El hombre que vivía en mi sombra me perseguía. Aunque solía verlo con flores, sombreros, collares de colores, peinados extravagantes, luces en lo ojos y sonrisa imborrable, a veces seguía mis pasos con mueca triste y rosas marchitas en el ojal. Cuando eso sucedía, yo me ponía a su lado (porque siempre iba dos pasos detrás), le daba unas palmadas en la espalda, le convidaba unas palabras de mi colección, le regalaba un beso silencioso, y al final me adelantaba los dos pasos de rigor.
Esa mañana El Hombre se despertó más tarde, y no me pudo encontrar en todo el camino. Sé que buscó por todas las calles del barrio, debajo de la cama, en la escuela primaria, adentro del kiosco, arriba de los semáforos, en el fondo de los bolsillos, en la esquina de la esquina, al borde de la vereda, en las ramas de los árboles. No me encontró, y sus rosas empezaron a marchitarse.
Aquel día me sentí tan libre como las mariposas cuando surcan la tarde. El peso de los pasos pasaron a un pozo. Yo reía y saltaba mientras El Hombre lloraba y me buscaba sin éxito.
Después de varios días separados, H dobló su ropa, guardó sus sombreros, cortó sus flores, y se fue. Yo volví a caminar a paso firme y tranquilo, sin mirar atrás. Nunca creí decirlo, pero lo difícil -después de todo-, es que ahora tengo que salir con paraguas.

lunes, 29 de agosto de 2011

Borrador

Por suerte el tiempo no nos perdonó, y yo sigo no siendo la que esconde los papeles bajo el colchón y las risas en los retratos. Y nos retiramos silenciosos, sin decir más que lo necesario, mirada a mirada.
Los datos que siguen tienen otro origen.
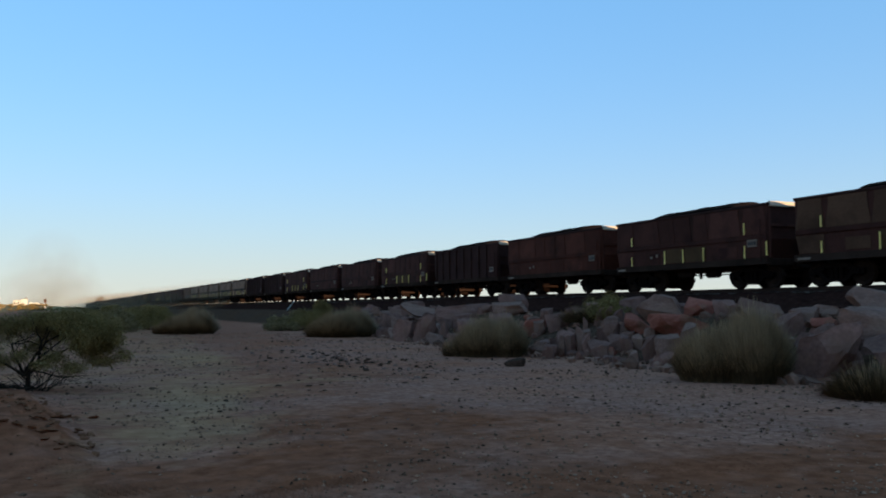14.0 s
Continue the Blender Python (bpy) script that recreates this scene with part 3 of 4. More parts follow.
def build_wagon(kind, seed, full=True):
    """One loaded ore wagon; its origin is on the rail head under its middle, its far end towards +y."""
    names = {"plain": "dark rust-brown ore wagon with plain sides, heaped with ore", "red": "red-oxide ore wagon with plain sides, heaped with ore",
             "striped": "rust-brown ore wagon with yellow reflective strips, heaped with ore", "white_striped": "dark brown ore wagon with pale reflective strips, heaped with ore",
             "brown_striped": "lighter brown ore wagon with bright yellow strips, heaped with ore",
             "ribbed": "blackened ore wagon with upright side ribs, heaped with ore", "grey": "light grey panelled ore wagon with yellow strips, heaped with ore",
             "tan": "tan ore wagon with flat dark side panels for shaded recesses, heaped with ore"}
    skin = {"plain": RUST, "red": RED_PAINT, "striped": RUST, "white_striped": RUST, "brown_striped": BROWN_PAINT, "ribbed": BLACK_STEEL, "grey": DARK_FRAME, "tan": TAN_PAINT}[kind]
    wagon = tagged(new("ore_wagon"), names[kind], "ore wagon", "wagons of the ore train")
    # frame, upper panels, lower panels and the middle panel between the strips
    frame_paint = {"plain": RUST, "red": RED_PAINT, "striped": RUST, "white_striped": RUST, "brown_striped": RUST, "grey": DARK_FRAME}.get(kind, skin)
    upper, lower, middle = {"plain": (RUST_PANEL, RUST_PANEL, RUST_PANEL), "red": (RED_PAINT, RED_PAINT, RED_PAINT), "striped": (RUST_PANEL, RUST_PANEL, DULL_OLIVE), "white_striped": (RUST_PANEL, RUST_PANEL, RUST_PANEL),
                            "brown_striped": (BROWN_PAINT, BROWN_PAINT, DULL_OLIVE), "grey": (GREY_PAINT, GREY_PAINT, OLIVE_PANEL)}.get(kind, (skin, skin, skin))
    # body: two sides with thickness whose foot is drawn in, two ends, floor
    for s in (-1, 1):
        bm = bmesh.new()
        prism(bm, [(HALF - 0.05, TOP - 0.1), (HALF - 0.05, 1.85), (HALF - 0.22, SILL + 0.2), (-HALF + 0.22, SILL + 0.2), (-HALF + 0.05, 1.85), (-HALF + 0.05, TOP - 0.1)], "x", min(s * 1.40, s * 1.46), max(s * 1.40, s * 1.46))
        part("side_wall", bm, frame_paint, wagon)
        bm = bmesh.new()
        prism(bm, [(s * 1.5, SILL), (s * 1.5, SILL + 0.24), (s * 1.30, SILL + 0.24), (s * 1.30, SILL + 0.20), (s * 1.44, SILL + 0.20), (s * 1.44, SILL)], "y", -HALF, HALF)
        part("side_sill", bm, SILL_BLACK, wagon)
        part("top_rail", boxes((min(s * 1.38, s * 1.5), max(s * 1.38, s * 1.5), -HALF, HALF, TOP - 0.11, TOP), bevel=0.015), BLACK_STEEL, wagon)
    for e in (-1, 1):
        bm = bmesh.new()
        y0, y1, y2 = e * (HALF - 0.16), e * (HALF - 0.10), e * (HALF - 0.45)
        prism(bm, [(y0, TOP - 0.06), (y1, TOP - 0.06), (y1, 1.85), (y2 + e * 0.06, SILL + 0.2), (y2, SILL + 0.2), (y0, 1.85)], "x", -1.40, 1.40)
        part("end_wall", bm, frame_paint, wagon)
        part("end_rail", boxes((-1.38, 1.38, min(e * (HALF - 0.1), e * (HALF + 0.04)), max(e * (HALF - 0.1), e * (HALF + 0.04)), TOP - (0.13 if e < 0 else 0.10), TOP + (0.06 if e < 0 else 0.006)), bevel=0.015), SUNLIT_STEEL, wagon, "pale end rail with sunlight in its colour")
        if full and e < 0:
            bm = boxes((-1.40, -1.28, -HALF + 0.02, -HALF + 0.10, SILL + 0.2, TOP - 0.10), (1.28, 1.40, -HALF + 0.02, -HALF + 0.10, SILL + 0.2, TOP - 0.10), (-1.28, 1.28, -HALF + 0.03, -HALF + 0.10, 2.30, 2.42), bevel=0.01)
            part("end_frame", bm, upper, wagon)
        part("headstock", boxes((-1.4, 1.4, min(e * (HALF - 0.2), e * HALF), max(e * (HALF - 0.2), e * HALF), SILL - 0.06, SILL + 0.22), bevel=0.02), SILL_BLACK, wagon)
        bm = boxes((-0.12, 0.12, min(e * HALF, e * 5.22), max(e * HALF, e * 5.22), 0.78, 0.98), bevel=0.03)
        box(bm, -0.2, 0.2, min(e * 5.0, e * 5.24), max(e * 5.0, e * 5.24), 0.72, 1.04, 0.04)
        part("coupler", bm, GREASE, wagon)
    part("floor", boxes((-1.38, 1.38, -HALF + 0.4, HALF - 0.4, SILL + 0.14, SILL + 0.2)), DARK_FRAME, wagon)
    part("centre_sill", boxes((-0.22, 0.22, -HALF, HALF, SILL - 0.16, SILL + 0.14), bevel=0.02), DARK_FRAME, wagon)
    if kind == "ribbed":
        for y in (4.2, 3.2, 2.15, 1.1, 0.0, -1.1, -2.15, -3.2):
            bm = bmesh.new()
            prism(bm, [(-1.45, SILL + 0.24), (-1.53, SILL + 0.24), (-1.56, 1.9), (-1.56, TOP - 0.11), (-1.45, TOP - 0.11)], "y", y - 0.06, y + 0.06)
            part("side_post", bm, skin, wagon)
        panel("end_bay_panel", [(-3.34, SILL + 0.26), (-4.46, SILL + 0.26), (-4.60, 1.85), (-4.60, TOP - 0.13), (-3.34, TOP - 0.13)], -1.50, -1.45, RUST, wagon, "smooth brown end panel")
    elif kind == "tan":
        panel("upper_panel", [(4.56, 1.30), (4.58, 1.85), (4.58, TOP - 0.13), (-4.58, TOP - 0.13), (-4.58, 1.85), (-4.54, 1.30)], -1.50, -1.45, TAN_PAINT, wagon)
        # flat dark panels, set proud; their colour paints the shade of recesses
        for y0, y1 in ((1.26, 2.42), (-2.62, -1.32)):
            panel("recess_panel", [(y0, SILL + 0.27), (y1, SILL + 0.27), (y1, 1.78), (y0 + 0.08, 1.82)], -1.512, -1.46, BLACK_STEEL, wagon, "flat dark side panel painted as recess shade")
    else:
        cuts = (HALF - 0.05, 3.30, 1.50, 0.52, -0.52, -1.48, -3.28, -HALF + 0.05)
        out = -1.50 if kind == "grey" else -1.485
        w = {"grey": 0.125, "striped": 0.14, "brown_striped": 0.14}.get(kind, 0.09)
        for a, b in zip(cuts, cuts[1:]):
            g = 0.022 if kind == "grey" else 0.012
            shoulder = 2.50 if kind == "grey" else TOP - 0.36
            panel("upper_panel", [(b + g, 2.02), (a - g, 2.02), (a - w, shoulder), (a - w, TOP - 0.12), (b + w, TOP - 0.12), (b + w, shoulder)], out, -1.45, upper, wagon)
        for a, b, z0, z1, lean in ((4.58, 3.38, 1.16, 1.80, 0.14), (2.52, 1.55, 1.20, 1.62, 0), (1.20, 0.03, 1.16, 1.76, 0), (-0.06, -1.30, 1.16, 1.76, 0), (-2.05, -3.05, 1.20, 1.62, 0), (-3.40, -4.58, 1.16, 1.80, -0.14)):
            panel("lower_panel", [(b - min(lean, 0), z0), (a - max(lean, 0), z0), (a, z1), (b, z1)], out + 0.005, -1.43, middle if abs(a + b) < 1.4 else PALE_GREY if kind == "grey" and lean else lower, wagon)
        part("waist_rail", boxes((-1.515, -1.44, -HALF + 0.06, HALF - 0.06, 1.84, 2.0), bevel=0.01), frame_paint, wagon)
    # reflective strips
    strip = {"striped": YELLOW, "brown_striped": YELLOW, "grey": YELLOW, "white_striped": WHITE, "tan": WHITE}.get(kind)
    if strip:
        rows = [(3.45, 1.14, 1.56), (1.18, 1.14, 1.70), (0.0, 1.14, 1.70), (-1.22, 1.14, 1.70), (-3.48, 1.14, 1.62), (-4.58, 1.2, 1.72)]
        if kind in ("striped", "brown_striped"):
            rows += [(3.45, 2.05, 2.45), (-3.48, 2.05, 2.50)]
        half = 0.044 if kind == "grey" else 0.025
        for y, z0, z1 in rows:
            part("reflective_strip", boxes((-1.535, -1.50, y - half, y + half, z0, z1)), strip, wagon, "yellow reflective strip" if strip is YELLOW else "pale reflective strip")
    if kind == "grey":
        for y in (0.46, -0.40):
            part("door_latch", boxes((-1.545, -1.50, y - 0.07, y + 0.07, 1.22, 1.46), bevel=0.02), BLACK_IRON, wagon, "black iron door latch")
    # number plates with bars for the unreadable figures
    pz = {"grey": 1.36, "ribbed": 1.45}.get(kind, 1.56)
    plate = part("number_plate", boxes((-1.522, -1.46, -4.10, -3.62, pz, pz + 0.28)), PLATE, wagon, "pale number plate")
    part("figure_bars", boxes(*[(-1.527, -1.521, -4.05 + k * 0.105, -3.98 + k * 0.105, pz + 0.07, pz + 0.21) for k in range(4)]), PLATE_INK, plate)
    if kind in ("plain", "striped", "red", "tan"):
        part("small_plate", boxes((-1.522, -1.46, 2.02, 2.16, 1.42, 1.51)), PLATE, wagon, "small pale plate")
        part("small_plate", boxes((-1.522, -1.46, 1.66, 1.76, 1.46, 1.58)), PLATE, wagon, "small pale plate")
    part("sill_plate", boxes((-1.522, -1.49, 3.95, 4.5, SILL + 0.06, SILL + 0.14)), PLATE, wagon, "worn pale sill plate")
    # ladder at the near end
    if full:
        rails = [(-1.53, -1.50, -4.30, -4.27, SILL + 0.1, 2.6), (-1.53, -1.50, -4.58, -4.55, SILL + 0.1, 2.6)]
        part("ladder", boxes(*rails, *[(-1.53, -1.505, -4.56, -4.29, 1.15 + k * 0.3, 1.18 + k * 0.3) for k in range(5)]), frame_paint, wagon)
        # brake gear under the middle
        bm = bmesh.new()
        lathe(bm, [(-0.34, 0.10), (-0.30, 0.17), (0.30, 0.17), (0.34, 0.10)], "y", 12, (-0.55, -0.75, 0.66))
        part("brake_cylinder", bm, GREASE, wagon)
        bm = bmesh.new()
        lathe(bm, [(-0.5, 0.10), (-0.42, 0.15), (0.42, 0.15), (0.5, 0.10)], "y", 12, (-0.7, 0.75, 0.68))
        part("air_tank", bm, GREASE, wagon)
        bm = bmesh.new()
        tube(bm, [(-0.62, -2.4, 0.62), (-0.62, -0.9, 0.60), (-0.62, 0.6, 0.62), (-0.62, 2.4, 0.60)], [0.025] * 4)
        part("brake_rod", bm, GREASE, wagon)
        part("brake_lever", boxes((-0.66, -0.58, -0.12, -0.02, 0.46, 0.92)), GREASE, wagon)
    for y in (-3.3, 3.3):
        add_bogie(wagon, y, full)
    load = new("ore_load", HEAPS[seed % 3])
    load.parent = wagon
    load["label"] = "heap of dark red-brown iron ore"
    return wagon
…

Mientras, vos seguís no siendo el que hace que apure las palabras y resista la tentación del amanecer bajo siete llaves.
y no esperaba este golpe de suerte, que me eleva un poco del suelo.
(Porque uno acá y otro allá es donde mejor estamos: un recuerdo que se apaga es una nueva vida que se enciende. La primavera se esconde en los recovecos, pero promete explotar -inmensa, intensa-)
entonces yo me bato a duelo a mí misma a punta de espada para conseguir el día más lindo del calendario. Lo adivino preciosamente cercano, por eso ando con los ojos abiertos y el corazón amplio. Esta vez el remolino pasó tan cerca que decidí treparme.

Serena el alma, ahora los que piden pista son los dedos.